[Clips as scene scripts]

++++++++++++++++++++

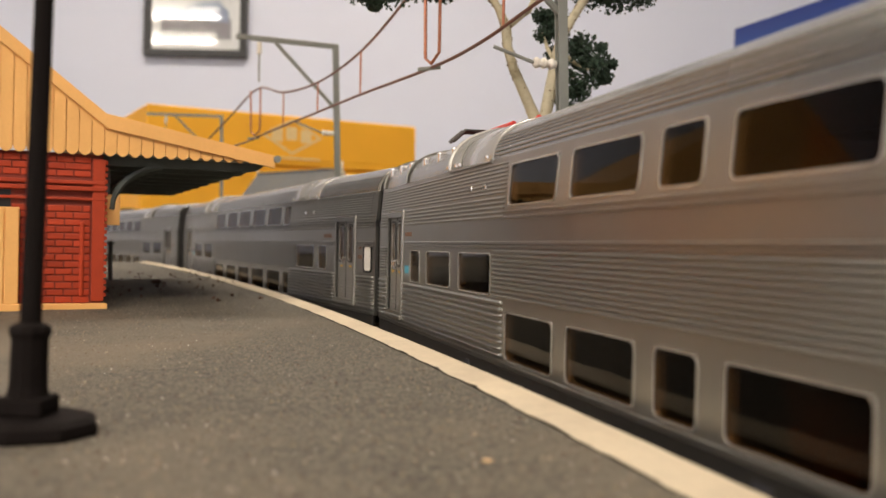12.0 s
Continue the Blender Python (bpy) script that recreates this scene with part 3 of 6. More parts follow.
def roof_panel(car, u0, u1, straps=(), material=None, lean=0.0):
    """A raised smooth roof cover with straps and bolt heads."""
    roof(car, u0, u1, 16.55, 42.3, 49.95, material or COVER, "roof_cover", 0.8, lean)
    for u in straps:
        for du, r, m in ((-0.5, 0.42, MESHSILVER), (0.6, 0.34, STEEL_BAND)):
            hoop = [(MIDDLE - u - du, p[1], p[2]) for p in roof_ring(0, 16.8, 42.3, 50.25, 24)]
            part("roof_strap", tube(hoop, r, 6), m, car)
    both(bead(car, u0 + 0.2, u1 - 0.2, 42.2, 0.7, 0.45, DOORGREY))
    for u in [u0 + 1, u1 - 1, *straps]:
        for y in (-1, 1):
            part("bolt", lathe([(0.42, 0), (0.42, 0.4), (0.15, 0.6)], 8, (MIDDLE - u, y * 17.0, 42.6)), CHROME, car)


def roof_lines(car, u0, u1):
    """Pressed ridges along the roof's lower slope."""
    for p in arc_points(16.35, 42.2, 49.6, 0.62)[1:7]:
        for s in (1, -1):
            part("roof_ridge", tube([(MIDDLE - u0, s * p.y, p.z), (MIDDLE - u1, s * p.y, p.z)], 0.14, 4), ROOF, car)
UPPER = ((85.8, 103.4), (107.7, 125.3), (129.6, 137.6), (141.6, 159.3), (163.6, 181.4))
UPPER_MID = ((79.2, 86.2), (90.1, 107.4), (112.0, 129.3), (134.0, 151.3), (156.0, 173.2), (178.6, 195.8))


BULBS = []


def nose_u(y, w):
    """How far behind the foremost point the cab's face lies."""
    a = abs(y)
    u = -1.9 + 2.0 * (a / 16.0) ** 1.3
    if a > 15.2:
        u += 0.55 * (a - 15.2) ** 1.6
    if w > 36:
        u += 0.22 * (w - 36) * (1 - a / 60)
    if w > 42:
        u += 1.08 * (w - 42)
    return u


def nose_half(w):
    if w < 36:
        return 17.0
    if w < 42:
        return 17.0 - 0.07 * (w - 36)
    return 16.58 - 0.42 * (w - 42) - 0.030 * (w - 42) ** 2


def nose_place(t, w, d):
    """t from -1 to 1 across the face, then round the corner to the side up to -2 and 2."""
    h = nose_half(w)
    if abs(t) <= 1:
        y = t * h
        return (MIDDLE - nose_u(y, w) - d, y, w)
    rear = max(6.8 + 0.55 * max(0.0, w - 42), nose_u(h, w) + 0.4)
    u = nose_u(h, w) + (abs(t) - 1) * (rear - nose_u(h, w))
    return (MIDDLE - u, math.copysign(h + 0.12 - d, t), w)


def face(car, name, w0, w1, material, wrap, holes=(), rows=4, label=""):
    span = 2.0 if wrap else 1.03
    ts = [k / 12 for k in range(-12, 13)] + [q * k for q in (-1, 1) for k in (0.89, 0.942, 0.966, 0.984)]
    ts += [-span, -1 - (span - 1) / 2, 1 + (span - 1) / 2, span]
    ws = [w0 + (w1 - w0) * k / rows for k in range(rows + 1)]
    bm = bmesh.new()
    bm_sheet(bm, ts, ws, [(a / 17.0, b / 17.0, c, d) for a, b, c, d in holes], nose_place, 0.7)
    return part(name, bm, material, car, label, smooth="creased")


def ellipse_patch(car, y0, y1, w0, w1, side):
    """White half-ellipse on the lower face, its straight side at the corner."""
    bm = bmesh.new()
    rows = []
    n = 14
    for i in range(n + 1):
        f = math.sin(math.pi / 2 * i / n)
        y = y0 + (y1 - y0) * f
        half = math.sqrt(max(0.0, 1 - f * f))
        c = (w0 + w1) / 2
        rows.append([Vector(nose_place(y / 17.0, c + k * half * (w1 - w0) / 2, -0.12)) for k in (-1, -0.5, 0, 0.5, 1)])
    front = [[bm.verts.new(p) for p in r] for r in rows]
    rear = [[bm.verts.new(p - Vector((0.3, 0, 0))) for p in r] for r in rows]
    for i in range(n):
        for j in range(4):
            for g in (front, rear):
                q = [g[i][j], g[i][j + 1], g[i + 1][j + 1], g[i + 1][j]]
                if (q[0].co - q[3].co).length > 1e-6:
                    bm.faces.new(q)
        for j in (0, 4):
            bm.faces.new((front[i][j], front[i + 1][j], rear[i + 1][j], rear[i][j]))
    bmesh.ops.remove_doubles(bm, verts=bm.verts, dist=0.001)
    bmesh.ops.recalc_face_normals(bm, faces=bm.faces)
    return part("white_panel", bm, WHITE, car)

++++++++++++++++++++

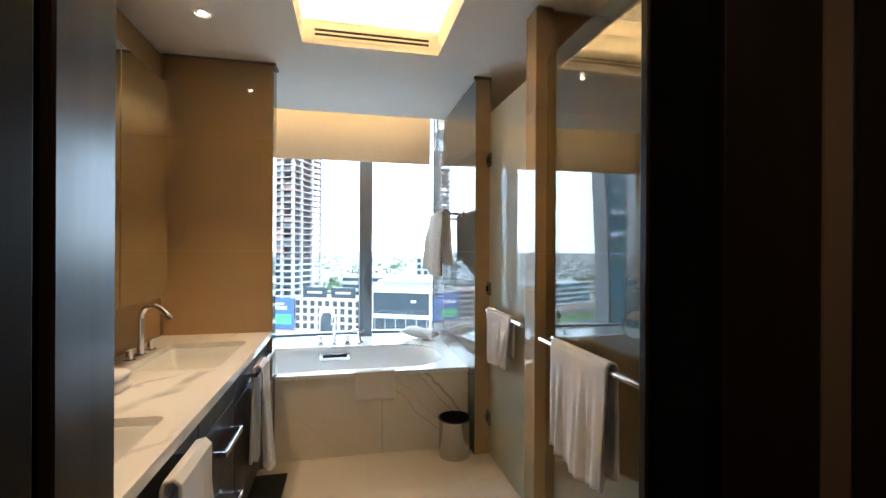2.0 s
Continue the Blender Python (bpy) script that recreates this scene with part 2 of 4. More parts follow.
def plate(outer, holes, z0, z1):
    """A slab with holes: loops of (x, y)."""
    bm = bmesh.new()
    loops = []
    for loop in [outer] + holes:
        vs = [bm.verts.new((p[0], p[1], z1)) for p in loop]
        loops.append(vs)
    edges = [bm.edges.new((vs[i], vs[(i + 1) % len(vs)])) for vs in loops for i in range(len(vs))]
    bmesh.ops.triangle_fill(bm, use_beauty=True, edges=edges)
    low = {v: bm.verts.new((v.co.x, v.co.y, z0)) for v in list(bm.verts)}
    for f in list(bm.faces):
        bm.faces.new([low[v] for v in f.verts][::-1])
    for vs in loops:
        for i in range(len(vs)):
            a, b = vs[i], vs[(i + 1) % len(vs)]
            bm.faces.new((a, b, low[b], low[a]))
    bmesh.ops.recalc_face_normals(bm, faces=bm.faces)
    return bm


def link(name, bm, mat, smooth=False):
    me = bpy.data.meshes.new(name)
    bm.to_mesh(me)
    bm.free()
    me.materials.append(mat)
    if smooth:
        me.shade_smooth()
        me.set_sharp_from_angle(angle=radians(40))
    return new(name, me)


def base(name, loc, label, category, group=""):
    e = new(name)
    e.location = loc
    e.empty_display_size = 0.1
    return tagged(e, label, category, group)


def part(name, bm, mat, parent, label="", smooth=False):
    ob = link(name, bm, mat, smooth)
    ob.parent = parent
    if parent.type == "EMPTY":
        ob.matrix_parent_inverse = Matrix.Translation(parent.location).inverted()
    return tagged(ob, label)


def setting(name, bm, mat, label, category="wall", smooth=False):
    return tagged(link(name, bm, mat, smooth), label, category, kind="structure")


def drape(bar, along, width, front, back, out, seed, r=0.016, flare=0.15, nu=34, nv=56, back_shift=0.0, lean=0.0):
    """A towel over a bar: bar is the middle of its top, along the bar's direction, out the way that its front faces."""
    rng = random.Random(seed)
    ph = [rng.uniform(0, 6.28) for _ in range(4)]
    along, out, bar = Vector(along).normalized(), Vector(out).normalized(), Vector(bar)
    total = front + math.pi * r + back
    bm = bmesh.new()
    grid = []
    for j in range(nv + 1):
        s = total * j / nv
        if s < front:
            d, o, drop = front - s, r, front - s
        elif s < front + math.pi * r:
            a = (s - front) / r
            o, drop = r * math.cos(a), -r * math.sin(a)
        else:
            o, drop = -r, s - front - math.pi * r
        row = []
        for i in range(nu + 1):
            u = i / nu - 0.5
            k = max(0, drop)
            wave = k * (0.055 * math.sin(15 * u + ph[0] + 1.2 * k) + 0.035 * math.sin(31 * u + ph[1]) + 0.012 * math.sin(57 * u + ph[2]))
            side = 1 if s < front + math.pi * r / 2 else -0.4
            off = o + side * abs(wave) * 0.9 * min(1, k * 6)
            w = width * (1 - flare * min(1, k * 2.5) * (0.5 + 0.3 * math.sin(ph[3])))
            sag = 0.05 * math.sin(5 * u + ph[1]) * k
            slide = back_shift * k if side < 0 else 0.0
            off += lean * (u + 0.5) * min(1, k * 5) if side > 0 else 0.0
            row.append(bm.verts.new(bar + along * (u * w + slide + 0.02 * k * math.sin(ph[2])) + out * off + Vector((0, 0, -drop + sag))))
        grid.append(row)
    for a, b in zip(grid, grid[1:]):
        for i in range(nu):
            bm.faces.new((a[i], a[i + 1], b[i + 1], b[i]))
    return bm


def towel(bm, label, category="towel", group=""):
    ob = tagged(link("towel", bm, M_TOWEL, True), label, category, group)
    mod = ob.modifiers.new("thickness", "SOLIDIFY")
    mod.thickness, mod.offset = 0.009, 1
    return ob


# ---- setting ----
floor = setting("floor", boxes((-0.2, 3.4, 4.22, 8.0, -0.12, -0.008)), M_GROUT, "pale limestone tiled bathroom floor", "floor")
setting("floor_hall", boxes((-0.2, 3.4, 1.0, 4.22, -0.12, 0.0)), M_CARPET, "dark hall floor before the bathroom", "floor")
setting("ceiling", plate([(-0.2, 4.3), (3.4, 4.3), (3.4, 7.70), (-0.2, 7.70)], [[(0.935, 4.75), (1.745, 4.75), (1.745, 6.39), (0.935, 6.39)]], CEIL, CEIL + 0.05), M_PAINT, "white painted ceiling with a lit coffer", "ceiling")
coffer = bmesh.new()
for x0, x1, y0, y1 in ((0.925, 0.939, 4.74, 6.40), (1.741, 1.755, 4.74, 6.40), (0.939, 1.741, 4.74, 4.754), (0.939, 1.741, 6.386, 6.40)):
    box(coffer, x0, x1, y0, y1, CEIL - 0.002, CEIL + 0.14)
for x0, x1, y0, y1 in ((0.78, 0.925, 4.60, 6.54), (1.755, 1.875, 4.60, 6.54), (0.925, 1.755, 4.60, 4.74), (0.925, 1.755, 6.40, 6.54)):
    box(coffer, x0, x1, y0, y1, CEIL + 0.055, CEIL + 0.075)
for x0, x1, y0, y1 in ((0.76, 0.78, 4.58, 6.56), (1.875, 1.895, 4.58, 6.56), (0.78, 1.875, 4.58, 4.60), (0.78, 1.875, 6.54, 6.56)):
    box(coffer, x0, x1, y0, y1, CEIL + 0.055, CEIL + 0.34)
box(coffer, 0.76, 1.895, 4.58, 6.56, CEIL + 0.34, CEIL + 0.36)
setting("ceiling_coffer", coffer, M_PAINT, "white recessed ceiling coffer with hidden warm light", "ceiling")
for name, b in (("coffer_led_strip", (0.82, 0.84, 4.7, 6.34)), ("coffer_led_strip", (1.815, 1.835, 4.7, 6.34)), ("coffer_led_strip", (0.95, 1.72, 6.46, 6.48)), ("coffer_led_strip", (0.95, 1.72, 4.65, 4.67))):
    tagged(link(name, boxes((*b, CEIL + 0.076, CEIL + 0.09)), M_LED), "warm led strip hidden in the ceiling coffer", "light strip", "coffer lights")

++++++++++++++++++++

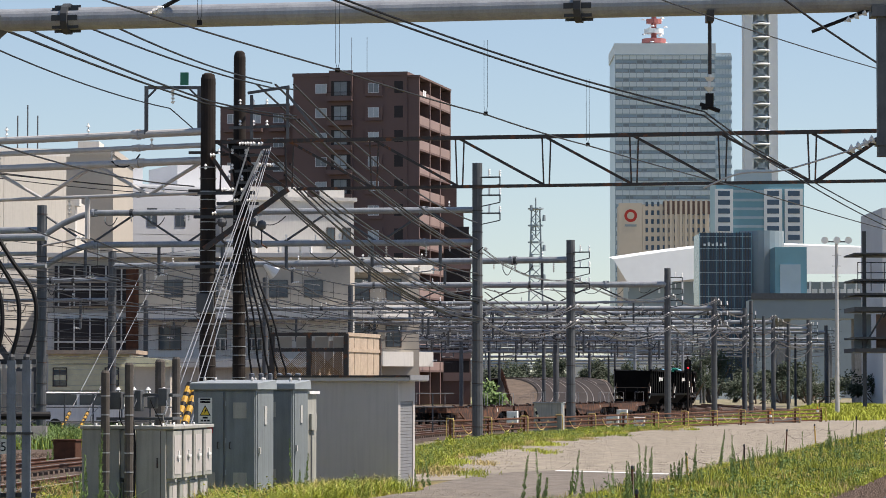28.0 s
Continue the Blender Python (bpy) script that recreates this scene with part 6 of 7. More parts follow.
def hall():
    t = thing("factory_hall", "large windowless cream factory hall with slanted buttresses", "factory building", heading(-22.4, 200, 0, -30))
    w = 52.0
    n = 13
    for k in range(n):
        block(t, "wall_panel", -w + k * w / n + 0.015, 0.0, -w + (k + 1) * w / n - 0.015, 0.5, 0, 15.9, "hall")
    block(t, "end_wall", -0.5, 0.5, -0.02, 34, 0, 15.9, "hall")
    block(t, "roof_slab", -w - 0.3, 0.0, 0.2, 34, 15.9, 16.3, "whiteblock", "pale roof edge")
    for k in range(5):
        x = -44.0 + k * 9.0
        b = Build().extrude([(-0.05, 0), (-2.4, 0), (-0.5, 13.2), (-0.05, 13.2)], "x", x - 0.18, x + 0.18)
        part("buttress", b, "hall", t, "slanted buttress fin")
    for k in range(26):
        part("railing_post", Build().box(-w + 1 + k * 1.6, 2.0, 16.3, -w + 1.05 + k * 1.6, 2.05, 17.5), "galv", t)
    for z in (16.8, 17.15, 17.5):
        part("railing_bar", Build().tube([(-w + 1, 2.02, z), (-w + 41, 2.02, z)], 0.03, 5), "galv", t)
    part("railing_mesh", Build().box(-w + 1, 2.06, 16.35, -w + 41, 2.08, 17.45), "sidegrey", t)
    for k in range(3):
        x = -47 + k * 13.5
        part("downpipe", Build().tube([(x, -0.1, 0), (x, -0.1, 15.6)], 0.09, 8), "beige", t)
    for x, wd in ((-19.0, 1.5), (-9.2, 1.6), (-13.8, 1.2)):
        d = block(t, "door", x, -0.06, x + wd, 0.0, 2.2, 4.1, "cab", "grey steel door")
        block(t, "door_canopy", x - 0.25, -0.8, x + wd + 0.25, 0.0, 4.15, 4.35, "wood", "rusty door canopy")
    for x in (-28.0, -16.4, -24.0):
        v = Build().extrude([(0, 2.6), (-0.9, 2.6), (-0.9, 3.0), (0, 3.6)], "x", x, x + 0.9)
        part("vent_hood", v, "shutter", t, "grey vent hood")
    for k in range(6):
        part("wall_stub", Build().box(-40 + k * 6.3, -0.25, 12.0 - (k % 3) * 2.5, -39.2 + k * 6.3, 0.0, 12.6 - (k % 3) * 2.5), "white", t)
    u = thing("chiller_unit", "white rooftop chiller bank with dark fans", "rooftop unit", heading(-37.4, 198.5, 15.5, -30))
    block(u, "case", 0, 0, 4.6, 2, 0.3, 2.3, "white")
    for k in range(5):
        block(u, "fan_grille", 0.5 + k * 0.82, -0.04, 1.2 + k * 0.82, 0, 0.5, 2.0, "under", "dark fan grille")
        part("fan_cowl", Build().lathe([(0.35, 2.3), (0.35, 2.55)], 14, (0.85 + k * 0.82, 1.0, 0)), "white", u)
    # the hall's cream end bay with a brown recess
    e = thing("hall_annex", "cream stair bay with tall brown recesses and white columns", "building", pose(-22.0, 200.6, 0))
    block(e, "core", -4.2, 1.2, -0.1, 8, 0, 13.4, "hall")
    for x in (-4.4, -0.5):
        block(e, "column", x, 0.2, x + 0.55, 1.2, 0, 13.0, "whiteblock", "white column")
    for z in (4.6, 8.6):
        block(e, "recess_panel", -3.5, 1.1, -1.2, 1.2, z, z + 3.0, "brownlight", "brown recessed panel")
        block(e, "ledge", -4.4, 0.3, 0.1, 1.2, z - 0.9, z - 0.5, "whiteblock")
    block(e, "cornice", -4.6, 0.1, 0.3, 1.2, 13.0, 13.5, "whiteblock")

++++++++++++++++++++

◆ AIM OF THE EXERCISE ◆
Repeat exactly the lines from the one containing "4. More parts follow." to the one containing "return tagged(ob, label)", both lines included, and nothing else.

◆ RESPONSE TO THIS TASK ◆
Continue the Blender Python (bpy) script that recreates this scene with part 2 of 4. More parts follow.
def plate(outer, holes, z0, z1):
    """A slab with holes: loops of (x, y)."""
    bm = bmesh.new()
    loops = []
    for loop in [outer] + holes:
        vs = [bm.verts.new((p[0], p[1], z1)) for p in loop]
        loops.append(vs)
    edges = [bm.edges.new((vs[i], vs[(i + 1) % len(vs)])) for vs in loops for i in range(len(vs))]
    bmesh.ops.triangle_fill(bm, use_beauty=True, edges=edges)
    low = {v: bm.verts.new((v.co.x, v.co.y, z0)) for v in list(bm.verts)}
    for f in list(bm.faces):
        bm.faces.new([low[v] for v in f.verts][::-1])
    for vs in loops:
        for i in range(len(vs)):
            a, b = vs[i], vs[(i + 1) % len(vs)]
            bm.faces.new((a, b, low[b], low[a]))
    bmesh.ops.recalc_face_normals(bm, faces=bm.faces)
    return bm


def link(name, bm, mat, smooth=False):
    me = bpy.data.meshes.new(name)
    bm.to_mesh(me)
    bm.free()
    me.materials.append(mat)
    if smooth:
        me.shade_smooth()
        me.set_sharp_from_angle(angle=radians(40))
    return new(name, me)


def base(name, loc, label, category, group=""):
    e = new(name)
    e.location = loc
    e.empty_display_size = 0.1
    return tagged(e, label, category, group)


def part(name, bm, mat, parent, label="", smooth=False):
    ob = link(name, bm, mat, smooth)
    ob.parent = parent
    if parent.type == "EMPTY":
        ob.matrix_parent_inverse = Matrix.Translation(parent.location).inverted()
    return tagged(ob, label)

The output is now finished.